Amazon CloudWatch Alarms

Click Select Metric.

Amazon CloudWatch Alarm Metric

Now, just as when we set up a dashboard, select the metric you want to alarm on. Go into the DocDB namespace and select the dimension Cluster metrics by role for the cluster you want to monitor; if you created your cluster in the first chapter, the cluster identifier is getting-started-with-documentdb. In this example we can choose CPUUtilization on the read replicas, as it’s fairly easy to artifically trigger this alarm for testing.

Amazon CloudWatch Alarm Metric Selection

On the next page, we’ll configure the alarm. First we’ll select the metric aggregation and period, which defaults to the average over 5 minutes. Change the period to 1 minute.

Amazon CloudWatch Alarm Configuration

On the second half of the screen, we specify how the alarm triggers. A static value triggers on a specific limit, such as CPU utilization exceeding 80%. An anomaly detection band will trigger based on expected ranges of the metric. For this example, let’s set it to trigger when the reader CPU utilization exceeds 3% once over a minute. (3% is an artificially low threshold, used so we can generate an alarm.)

Amazon CloudWatch Alarm Configuration

On the next screen, we determine what happens when the alarm triggers. For the sake of a quick test, choose to have a new SNS topic configured and specify an email address to receive the notification.

Amazon CloudWatch Alarm SNS

Click Create Topic and then Next. Finally, give the alarm a name.

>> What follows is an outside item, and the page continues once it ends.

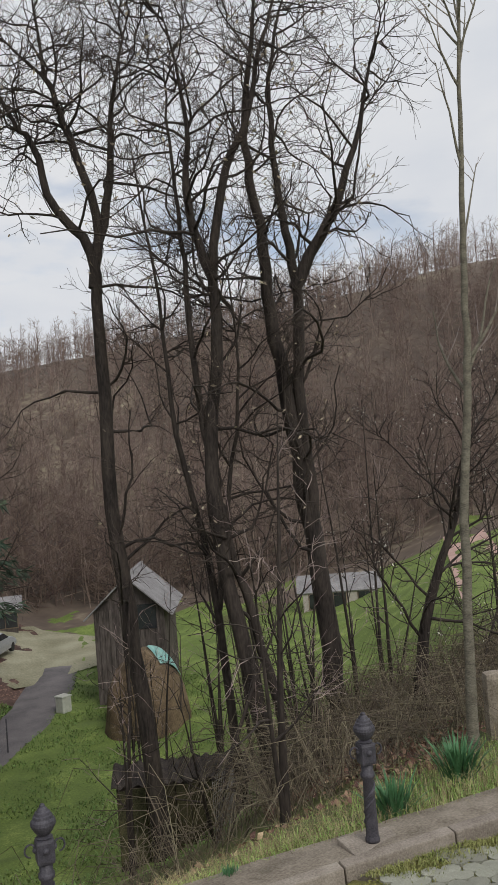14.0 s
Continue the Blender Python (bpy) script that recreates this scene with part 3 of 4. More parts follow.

Amazon CloudWatch Alarm Finish

On the final preview page, click Create alarm. Check your email; you will receive an SNS confirmation email in a few minutes. You need to confirm the subscription before you’ll receive any alarm emails.

Triggering the alarm

In order to see the alarm in action, we’ll connect to the Cloud9 IDE and introduce some read-heavy load. We’ll use the Yahoo! Cloud Serving Benchmark (YCSB), a database benchmarking framework, to run workloads on the database cluster.

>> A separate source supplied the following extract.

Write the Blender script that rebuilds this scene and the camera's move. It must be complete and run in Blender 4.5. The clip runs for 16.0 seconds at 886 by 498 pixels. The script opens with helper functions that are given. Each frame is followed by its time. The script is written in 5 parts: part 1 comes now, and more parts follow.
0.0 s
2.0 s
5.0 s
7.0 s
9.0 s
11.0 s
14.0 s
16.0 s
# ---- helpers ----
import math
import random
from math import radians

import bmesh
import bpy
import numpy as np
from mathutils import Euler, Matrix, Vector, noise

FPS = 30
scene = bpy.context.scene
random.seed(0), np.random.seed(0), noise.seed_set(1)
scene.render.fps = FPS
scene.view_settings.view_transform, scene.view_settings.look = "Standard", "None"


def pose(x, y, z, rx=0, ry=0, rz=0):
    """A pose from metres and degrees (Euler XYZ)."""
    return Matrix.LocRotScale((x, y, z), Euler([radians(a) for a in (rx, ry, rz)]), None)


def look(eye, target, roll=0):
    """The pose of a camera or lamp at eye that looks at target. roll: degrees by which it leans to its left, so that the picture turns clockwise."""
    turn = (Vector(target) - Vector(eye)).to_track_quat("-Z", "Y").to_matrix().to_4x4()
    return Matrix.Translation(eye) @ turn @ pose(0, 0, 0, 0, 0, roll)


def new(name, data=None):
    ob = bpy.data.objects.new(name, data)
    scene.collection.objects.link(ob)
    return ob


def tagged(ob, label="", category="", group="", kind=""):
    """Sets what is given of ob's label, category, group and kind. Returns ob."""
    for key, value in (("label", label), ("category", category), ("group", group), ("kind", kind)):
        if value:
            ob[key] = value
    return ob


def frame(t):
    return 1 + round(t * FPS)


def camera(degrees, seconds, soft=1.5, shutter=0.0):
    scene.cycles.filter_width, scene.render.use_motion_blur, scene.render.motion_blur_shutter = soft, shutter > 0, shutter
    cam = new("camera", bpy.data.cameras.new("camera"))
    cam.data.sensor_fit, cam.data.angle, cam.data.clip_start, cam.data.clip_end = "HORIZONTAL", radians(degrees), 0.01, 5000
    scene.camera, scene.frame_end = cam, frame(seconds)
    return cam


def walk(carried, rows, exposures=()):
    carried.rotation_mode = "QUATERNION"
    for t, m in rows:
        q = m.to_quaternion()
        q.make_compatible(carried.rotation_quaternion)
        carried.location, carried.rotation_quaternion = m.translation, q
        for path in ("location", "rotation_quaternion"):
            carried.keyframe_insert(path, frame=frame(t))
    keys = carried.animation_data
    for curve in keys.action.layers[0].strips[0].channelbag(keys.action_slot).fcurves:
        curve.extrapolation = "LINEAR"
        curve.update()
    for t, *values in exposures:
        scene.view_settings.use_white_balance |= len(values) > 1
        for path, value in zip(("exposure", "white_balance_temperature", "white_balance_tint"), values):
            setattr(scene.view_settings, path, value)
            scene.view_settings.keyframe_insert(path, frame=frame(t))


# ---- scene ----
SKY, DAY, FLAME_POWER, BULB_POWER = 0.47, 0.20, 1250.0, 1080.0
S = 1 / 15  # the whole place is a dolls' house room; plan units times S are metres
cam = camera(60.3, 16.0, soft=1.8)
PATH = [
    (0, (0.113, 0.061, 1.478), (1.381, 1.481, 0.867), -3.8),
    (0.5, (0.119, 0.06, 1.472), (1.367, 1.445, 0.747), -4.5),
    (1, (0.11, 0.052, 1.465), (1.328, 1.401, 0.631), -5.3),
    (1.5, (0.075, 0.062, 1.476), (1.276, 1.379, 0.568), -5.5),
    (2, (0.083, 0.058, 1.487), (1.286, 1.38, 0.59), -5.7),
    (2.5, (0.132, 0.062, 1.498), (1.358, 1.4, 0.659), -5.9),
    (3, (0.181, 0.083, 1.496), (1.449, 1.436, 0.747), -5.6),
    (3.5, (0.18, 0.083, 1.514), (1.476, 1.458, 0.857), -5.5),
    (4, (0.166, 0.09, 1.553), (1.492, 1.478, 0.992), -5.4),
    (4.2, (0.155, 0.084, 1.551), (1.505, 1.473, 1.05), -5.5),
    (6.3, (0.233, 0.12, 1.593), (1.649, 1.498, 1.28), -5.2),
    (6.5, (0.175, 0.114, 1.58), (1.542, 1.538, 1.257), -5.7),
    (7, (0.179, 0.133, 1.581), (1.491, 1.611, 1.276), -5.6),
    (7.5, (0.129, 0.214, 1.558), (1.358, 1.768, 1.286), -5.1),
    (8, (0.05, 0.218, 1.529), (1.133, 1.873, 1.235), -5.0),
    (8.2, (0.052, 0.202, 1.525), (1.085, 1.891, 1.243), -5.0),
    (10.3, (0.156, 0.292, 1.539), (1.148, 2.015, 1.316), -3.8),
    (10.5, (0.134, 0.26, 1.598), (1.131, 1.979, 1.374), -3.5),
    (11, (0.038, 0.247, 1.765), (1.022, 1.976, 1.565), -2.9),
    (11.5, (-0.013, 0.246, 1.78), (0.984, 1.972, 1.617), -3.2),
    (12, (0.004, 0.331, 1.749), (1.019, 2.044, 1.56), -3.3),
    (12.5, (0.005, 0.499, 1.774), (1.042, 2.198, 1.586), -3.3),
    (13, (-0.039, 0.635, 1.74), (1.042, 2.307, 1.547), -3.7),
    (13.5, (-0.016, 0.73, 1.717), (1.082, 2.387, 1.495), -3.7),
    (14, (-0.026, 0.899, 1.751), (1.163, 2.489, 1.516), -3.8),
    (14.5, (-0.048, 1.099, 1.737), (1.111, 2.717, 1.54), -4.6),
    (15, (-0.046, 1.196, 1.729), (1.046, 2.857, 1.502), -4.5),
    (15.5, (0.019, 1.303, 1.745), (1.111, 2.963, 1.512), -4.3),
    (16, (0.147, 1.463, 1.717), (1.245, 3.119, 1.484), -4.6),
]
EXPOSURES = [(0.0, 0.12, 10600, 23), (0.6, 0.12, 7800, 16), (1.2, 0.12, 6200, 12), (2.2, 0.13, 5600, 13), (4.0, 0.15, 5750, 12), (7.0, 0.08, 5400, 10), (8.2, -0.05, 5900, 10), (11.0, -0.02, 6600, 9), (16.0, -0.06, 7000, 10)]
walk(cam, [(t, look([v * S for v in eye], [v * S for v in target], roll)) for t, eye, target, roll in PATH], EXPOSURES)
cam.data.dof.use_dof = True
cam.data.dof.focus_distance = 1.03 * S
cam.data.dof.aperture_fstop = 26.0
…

Navigate to the AWS cloud9 management Console and choose open IDE to launch the AWS Cloud9 environment.

Prepare the IDE

We’ll need to resize the EBS volume used for Cloud9. Follow these steps:

  • Download the resize script onto your laptop.
  • Upload this script to Cloud9, or just copy and paste the contents.
  • Rename the script to resize.sh.
  • Make the script executable: chmod +x resize.sh
  • Execute the script: sh resize.sh 40

We also need to upgrade to JDK 8:

  • sudo yum install java-1.8.0-openjdk-devel -y
  • sudo alternatives --config java (select JDK 8)
  • sudo yum remove -y java-1.7.0-openjdk-devel

Prepare the certificate store

Since we are using TLS for the Amazon DocumentDB connection, we have to prepare a Java keystore for YCSB. First, download this script and upload it to Cloud9, or just paste it into an editor in Cloud9. Then run:

mkdir /tmp/certs
chmod +x cert.sh
./cert.sh

Configure YCSB

Now install YCSB.

curl -O --location https://github.com/brianfrankcooper/YCSB/releases/download/0.17.0/ycsb-0.17.0.tar.gz
tar xfvz ycsb-0.17.0.tar.gz
cd ycsb-0.17.0

We need to edit the file bin/ycsb to set the Java keystore properties. Open this file in an editor on Cloud9, and change the ycsb_command on line 331:

ycsb_command = ([java] + args.jvm_args +
            ['-Djavax.net.ssl.trustStore=/tmp/certs/rds-truststore.jks','-Djavax.net.ssl.trustStorePassword=changeit'] +
                ["-cp", classpath,
                 main_classname, "-db", db_classname] + remaining)

Run load test

Run the load tester. We’ll use workloadb, which is a read-heavy workload. In these commands, note that DatabaseUser and DatabasePassword are the values you specified for your Amazon DocumentDB database when you created it. DbEndpoint is available on the console, as described in the Query Cluster section.

python2 ./bin/ycsb load mongodb -s -P workloads/workloadb -p recordcount=100000 -p mongodb.url=mongodb://<DatabaseUser>:<DatabasePassword>@<DbEndpoint>:27017/?ssl=true&replicaSet=rs0&readPreference=secondaryPreferred&retryWrites=false > load.dat

After several minutes the alarm will trigger and you’ll receive an email. You should either delete the alarm or raise the threshold so you won’t get repeated alarms; 3% is a very low threshold for CPU utilization.

Additional alarms

You can add more alarms for other metrics. Beyond alarms on single metrics, you can use an anomaly detection capability to trigger whenever the metric is outside of a normal range. Or, you can set a compound alarm that triggers when multiple conditions are met. For example, you may want to send an alarm email when both CPU and memory usage are high, but not when only one is high.